Double check the latency with MAC output, whether you're reading data from both RAM A and RAM B every clock cycle and whether you're generating an output every 8 clock cycles or not. Moreover, the clock cycle count logic should be implemented only for multiplication execution state in your FSM; don't include reset state.

#### Output from MAC for first row is correct, but the following output are all wrong.

Make sure that your MAC Reset is active every 8 clock cycles. Once this signal gets asserted, product of two input will proceed to output.

In sparse matrix multiplication, how many non-zero elements I should consider and how to create such matrix?

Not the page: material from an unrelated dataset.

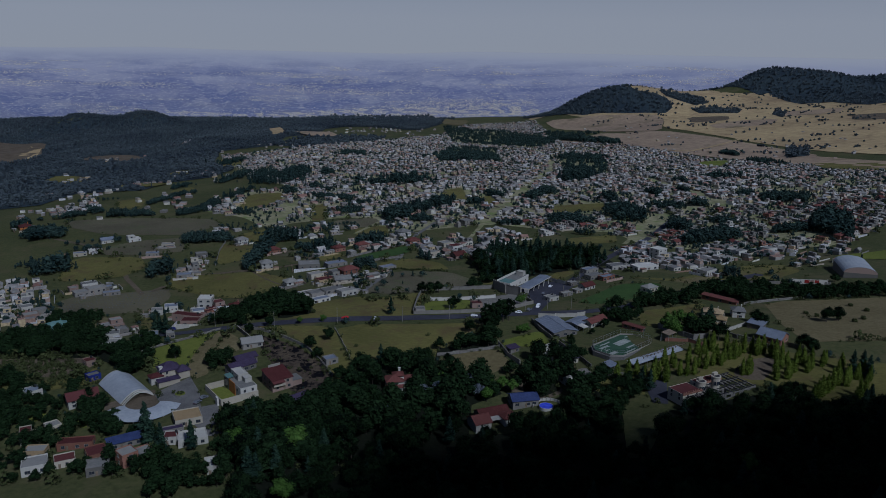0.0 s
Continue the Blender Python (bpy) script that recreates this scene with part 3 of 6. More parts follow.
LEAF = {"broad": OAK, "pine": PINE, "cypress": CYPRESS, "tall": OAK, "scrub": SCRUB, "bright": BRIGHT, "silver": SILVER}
COUNT = {"broad": (900, 0.026), "pine": (700, 0.024), "cypress": (420, 0.034), "tall": (420, 0.03), "scrub": (140, 0.1), "bright": (800, 0.028), "silver": (700, 0.026)}
VARIANT = {}
for kind, (n, size) in COUNT.items():
    for k in range(5 if kind == "broad" else 3):
        r = np.random.default_rng(100 * k + len(kind))
        pr = random.Random(k * 17 + len(kind))
        shape = {"bright": "broad", "silver": "broad"}.get(kind, kind)
        lobes = lobes_of(shape, pr)
        V, F = leaf_cards(r, lobes, n, size, 0.5 if kind == "pine" else 0.0)
        CV, CF = cores(lobes)
        crown = arrays_mesh("crown", np.concatenate([V, CV]), np.concatenate([F, CF + len(V)]), [LEAF[kind]])
        VARIANT[kind, k] = (trunk_soup(shape, pr).mesh("trunk", BARK), crown, lobes)

TREE_LABEL = {"broad": "dark green leafy tree in dense woodland", "pine": "tall dark pine in a dense stand", "cypress": "yellow green conical cypress on a garden lawn", "tall": "tall slender dark tree with a thin crown",
              "scrub": "low olive green bush", "bright": "fresh green leafy tree among darker trees", "silver": "silvery grey flowering tree in a garden"}
TREE_KIND = {"pine": "pine_tree", "cypress": "cypress_tree", "scrub": "bush"}


def tree(kind, x, y, h, label=""):
    r = random.Random(int(x * 31 + y * 17))
    k = r.randrange(5 if kind == "broad" else 3)
    trunk, crown, _ = VARIANT[kind, k]
    root = tagged(new(TREE_KIND.get(kind, "tree")), label or TREE_LABEL[kind], "bush" if kind == "scrub" else "tree", {"cypress": "cypresses of the garden", "pine": "pines of the stand"}.get(kind, "trees of the hillside"))
    wide = r.uniform(0.74, 0.95) if kind == "cypress" else r.uniform(0.9, 1.2)
    root.matrix_world = pose(x, y, gz(x, y), 0, 0, r.uniform(0, 360)) @ Matrix.Diagonal((h * wide, h * wide, h, 1))
    part("trunk", trunk, None, root)
    part("crown", crown, None, root)
    return root


def free_spot(x, y, reach=0.0):
    for fx, fy, fr, clear in FOOT:
        dx, dy = x - fx, y - fy
        if dx * dx + dy * dy < fr * fr:
            return False
        n = math.hypot(fx, fy - 40)
        ux, uy = -fx / n, (40 - fy) / n
        along, across = dx * ux + dy * uy, abs(dx * uy - dy * ux)
        if 0 < along < fr + clear * 0.5 and across < fr * 0.7:
            return False
    if -150 < x < 180 and abs(y - 447) < 9:
        return False
    if 98 < x < 240 and abs(y - (456 + (x - 99.6) * 1.62)) < 14:
        return False
    return True


def scatter(loop, spacing, seed):
    """Uneven points over a loop, thinned into clumps and gaps."""
    xs, ys = [p[0] for p in loop], [p[1] for p in loop]
    r = np.random.default_rng(seed)
    gx, gy = np.meshgrid(np.arange(min(xs), max(xs) + spacing, spacing), np.arange(min(ys), max(ys) + spacing, spacing))
    x = gx.ravel() + r.uniform(-0.48, 0.48, gx.size) * spacing
    y = gy.ravel() + r.uniform(-0.48, 0.48, gx.size) * spacing
    ok = inside(loop, x, y) & (r.random(x.size) < 0.9)
    return x[ok], y[ok], r


POOL = {}


def stuff_template(kind):
    """Cheap versions of the trees for woods that nobody could count."""
    if kind not in POOL:
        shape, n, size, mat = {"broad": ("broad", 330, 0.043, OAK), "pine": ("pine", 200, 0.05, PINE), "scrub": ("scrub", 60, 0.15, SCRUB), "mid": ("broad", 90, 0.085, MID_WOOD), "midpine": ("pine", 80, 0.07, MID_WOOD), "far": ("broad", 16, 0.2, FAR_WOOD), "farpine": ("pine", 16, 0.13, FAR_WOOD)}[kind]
        POOL[kind] = []
        for k in range(4):
            r, pr = np.random.default_rng(k + 40), random.Random(k + 9)
            lobes = lobes_of(shape, pr)
            V, F = leaf_cards(r, lobes, n, size)
            use = lobes if kind in ("broad", "pine") else ([(0, 0, 0.5, 0.52, 0.42)] if kind == "far" else [(0, 0, 0.58, 0.36, 0.34)] if shape == "broad" else [(0, 0, 0.55, 0.14, 0.42)])
            CV, CF = cores(use, 0.85, 5, 2)
            TS = trunk_soup("none" if "far" in kind else "cypress", pr)
            TV = np.array(TS.v)
            TF = np.array([q if len(q) == 4 else (q[0], q[1], q[2], q[2]) for q in TS.f if len(q) <= 4])
            VV = np.concatenate([V, CV, TV])
            FF = np.concatenate([F, CF + len(V), TF + len(V) + len(CV)])
            idx = np.concatenate([np.zeros(len(F) + len(CF), int), np.ones(len(TF), int)])
            POOL[kind].append((VV, FF, idx, mat))
    return POOL[kind]


WOODS = {}


def grow(kind, x, y, h, r, z=None):
    k = r.integers(4)
    V, F, idx, mat = stuff_template(kind)[k]
    a = r.uniform(0, 6.283)
    w = h * r.uniform(0.85, 1.2)
    c, s = math.cos(a), math.sin(a)
    P = np.stack([(V[:, 0] * c - V[:, 1] * s) * w + x, (V[:, 0] * s + V[:, 1] * c) * w + y, V[:, 2] * h + (gz(x, y) if z is None else z)], 1)
    WOODS.setdefault(kind, []).append((P, F, idx))


THING_TREES = {"broad": 0, "pine": 0}


def wood(kind, loop, spacing, low, high, things=False, over=False):
    xs, ys, r = scatter(loop, spacing, int(abs(loop[0][0] * 3 + loop[0][1])))
    LOOPS.append(loop)
    if kind == "mid":
        loop = rounded(loop, 0.07)
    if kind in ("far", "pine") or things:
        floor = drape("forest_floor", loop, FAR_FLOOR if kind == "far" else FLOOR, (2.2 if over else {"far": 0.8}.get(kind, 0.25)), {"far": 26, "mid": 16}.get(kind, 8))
        tagged(new("ground", floor), "dark ground sheet under the trees", "ground", kind="structure")
    order = np.argsort(ys)
    shut = np.zeros(len(xs), bool)
    if kind in ("far", "mid") and not over:
        for o in OPEN:
            shut |= inside(o, xs, ys)
    zs = ground_z(xs, ys)
    for i in order:
        x, y = float(xs[i]), float(ys[i])
        if kind != "far" and not free_spot(x, y):
            continue
        if shut[i]:
            continue
        if kind == "mid" and noise.noise(Vector((x * 0.045, y * 0.03, 4.0))) + 0.6 * noise.noise(Vector((x * 0.11, y * 0.11, 2.0))) < -0.1:
            continue
        h = float(r.uniform(low, high)) * (0.7 if r.random() < 0.25 else 1.0)
        if things and THING_TREES[kind] < (290 if kind == "broad" else 150):
            THING_TREES[kind] += 1
            q = r.random()
            tree(("pine" if q < 0.68 else "broad") if kind == "pine" else kind if q < 0.8 else "tall" if q < 0.88 else "pine" if q < 0.985 else "bright", x, y, h)
        else:
            grow({"mid": "mid" if r.random() < 0.6 else "midpine", "far": "far" if r.random() < 0.65 else "farpine"}.get(kind, kind), x, y, h, r, float(zs[i]))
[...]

In the lab manual, it says that sparsity is 25% which means only 4 elements are non-zero per row. You can use sparse() in MATLAB or just manually create a matrix manually with given condition.

I am getting output all correct on waveform, but 1 clock cycle earlier. Therefore, on transcript window I am getting all incorrect output.

Make sure that write enable for output RAM has a single clock cycle latency to match with MAC register delay.